Mojotone ’58 Quiet Coil HSS Pickguard
The ’58 Quiet Coil HSS pickguard has been on my radar since first introduced. The setup has drool worthy appointments and is set up for an installation so easy that your drummer can do it! LOL!
Installation
For this bad boy, I installed the ’58 Quiet Coil HSS pickguard in my 1990 American Standard Stratocaster. All the holes line up perfect and it slips into place like a champ. The wiring is super clean and very efficient. It is impressive that the lead wire for the bridge humbucker is managed so that there’s a lot left while being very much out of the way. I’d imagine no need to every remove it, but when you are swapping pickups as much as I do, the image of a short lead wire is burning into the retinas. HaHa! Seriously, the wiring job on this pickguard inspires me to up my game many levels.
Under The Hood
From there, the pickguard has wiring so that position 2 gives you the middle position ’58 Quiet Coil and a split coil from the bridge ’58 humbucker. Yep, you get a quack in both in-between positions!
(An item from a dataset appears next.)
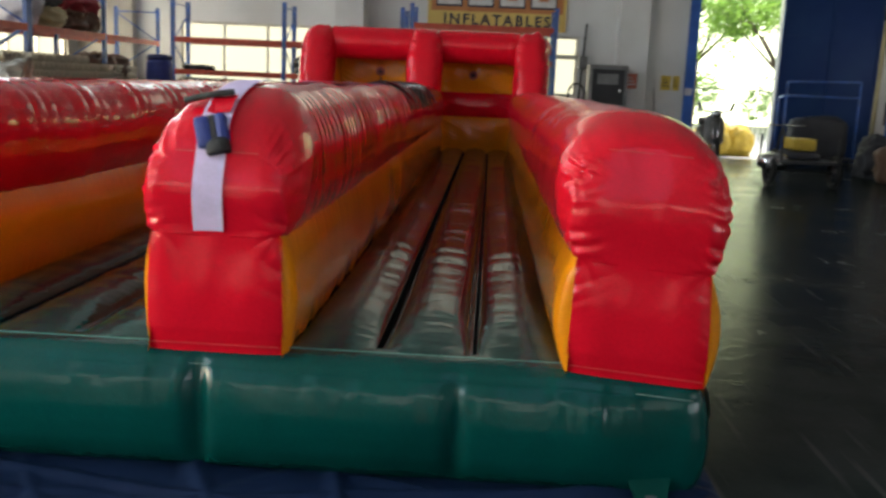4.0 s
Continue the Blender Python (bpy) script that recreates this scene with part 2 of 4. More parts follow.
def box(bm, x0, x1, y0, y1, z0, z1, bevel=0.0):
    r = bmesh.ops.create_cube(bm, size=1)
    bmesh.ops.transform(bm, verts=r["verts"], matrix=Matrix.Translation(((x0 + x1) / 2, (y0 + y1) / 2, (z0 + z1) / 2))
                        @ Matrix.Diagonal((x1 - x0, y1 - y0, z1 - z0, 1)))
    if bevel:
        edges = list({e for v in r["verts"] for e in v.link_edges})
        bmesh.ops.bevel(bm, geom=edges, offset=bevel, segments=2, affect="EDGES", profile=0.6)


def slab(name, x0, x1, y0, y1, z0, z1, mats, parent=None, label="", bevel=0.0):
    bm = bmesh.new()
    box(bm, x0, x1, y0, y1, z0, z1, bevel)
    return part(name, bm, mats, parent, label)


def rod(bm, p, q, r, n=8, r2=None):
    p, q = Vector(p), Vector(q)
    m = Matrix.Translation((p + q) / 2) @ (q - p).to_track_quat("Z", "Y").to_matrix().to_4x4()
    bmesh.ops.create_cone(bm, cap_ends=True, segments=n, radius1=r, radius2=r if r2 is None else r2, depth=(q - p).length, matrix=m)


def rods(name, runs, r, mats, parent=None, label="", n=8):
    bm = bmesh.new()
    for pts in runs:
        for a, b in zip(pts, pts[1:]):
            rod(bm, a, b, r, n)
    return part(name, bm, mats, parent, label, smooth=True)


rng = np.random.default_rng(4)


def waves(seed, lo, hi, count=7):
    """A soft random field of three coordinates, as a sum of waves between two wavelengths."""
    g = np.random.default_rng(seed)
    k = g.normal(size=(count, 3))
    k /= np.linalg.norm(k, axis=1)[:, None]
    k *= (2 * np.pi / g.uniform(lo, hi, count))[:, None]
    ph = g.uniform(0, 6.28, count)
    return lambda p: np.sin(np.asarray(p) @ k.T + ph).sum(-1) / math.sqrt(count)


def lump(name, size, mats, parent=None, label="", seed=0, square=0.6, rough=0.12, fold=0.05, nu=26, nv=40, at=(0, 0, 0), turn=0.0, crease=(0.07, 0.25)):
    """A stuffed or folded soft body, standing on z = 0 of its own: a squared ball with dents and creases."""
    u = np.linspace(-np.pi / 2, np.pi / 2, nu)[:, None]
    v = np.linspace(0, 2 * np.pi, nv, endpoint=False)[None, :]
    f = lambda a, e: np.sign(a) * np.abs(a) ** e
    d = np.stack([f(np.cos(u), square) * f(np.cos(v), square), f(np.cos(u), square) * f(np.sin(v), square), f(np.sin(u), square) + 0 * v], -1)
    s = np.array(size) / 2
    p = d * s
    big, small = waves(seed, 0.5 * min(size), 1.3 * max(size)), waves(seed + 77, *crease, 9)
    creases = 1 - np.abs(small(p))
    p = p * (1 + rough * big(p) + fold * creases)[..., None]
    p[..., 2] = np.where(p[..., 2] < -s[2] * 0.8, -s[2] * 0.8, p[..., 2]) + s[2] * 0.8
    c, sn = math.cos(turn), math.sin(turn)
    x, y = p[..., 0].copy(), p[..., 1].copy()
    p[..., 0], p[..., 1] = c * x - sn * y, sn * x + c * y
    return sheet(name, p + np.array(at), mats, parent, label, wrap=True)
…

The volume pot has a very nifty no-solder connection for the output wiring and a treble bleed cap. It comes with a pre-wired output jack, ready to install into your jack plate. When they call it solderless, they mean it! A very sweet looking oil-filled cap is used for the master tone.
Blender Control
Mojotone amps it up with a unique blender control on the 3rd pot. When the blender pot is full out on 10, the guitar operates as normal. As dialed down toward zero, positions 1 and 2 blends in the neck ’58 Quiet Coil while positions 4 and 5 blend in the bridge humbucker. Put all those controls in to play and factor in all the tonal options available from a single guitar.
Pickup Selection
The pickup selection for the ’58 Quiet Coil HSS pickguard is a nice choice. Of course, you have the ’58 Quiet Coils in the neck and middle. It’s cool that they worked up a ’58 humbucker exclusive to this pickguard. I do really hope this one ends up available on its own. It’s a PAF style humbucker with an exceptional voicing that has excellent tonal balance and just enough output. I could really go on and on about the bridge humbucker.
I’d like to call the ’58 humbucker the star of the show, but there are just too many features on this pickguard for any one thing to distract from the tone and operation of the unit as a whole.
Demo
Check out this demo video from Mojotone:
Specs
How about that?! What do you say we check out some specs:
’58 Quiet Coil Neck & Middle
Series – 5.85 K
Inductance – 2.327 H
Bass – 3.5
Mid – 4
Treble – 7
Magnet – Alnico 5
’58 Humbucker Bridge
Series – 8.32 K
Inductance – 4.344 H
North – 4.08 K
South – 4.24 K
Parallel – 2.08 k
Magnet – Alnico 4
Let me lay it out like this. You’re getting a ready-to-go pickguard with an impressive attention to detail at an extremely competitive price. Even more so when you take into account the quality of the parts in the harness and special wiring for the blender pot. I don’t think you’re going to find anything else that comes close to the ’58 Quiet Coil HSS pickguard for tone and bang for the buck!
For reference, this Mojotone ’58 Quiet Coil HSS pickguard evaluation was conducted with a Fractal Axe-Fx II XL+ featuring Celestion Impluse Responses and Fractal MFC-101 MIDI Foot Controller. Real cabs used were Marshall 1960B cabs loaded with Celestion G12-65s, Vintage 30s and G12M Greenbacks.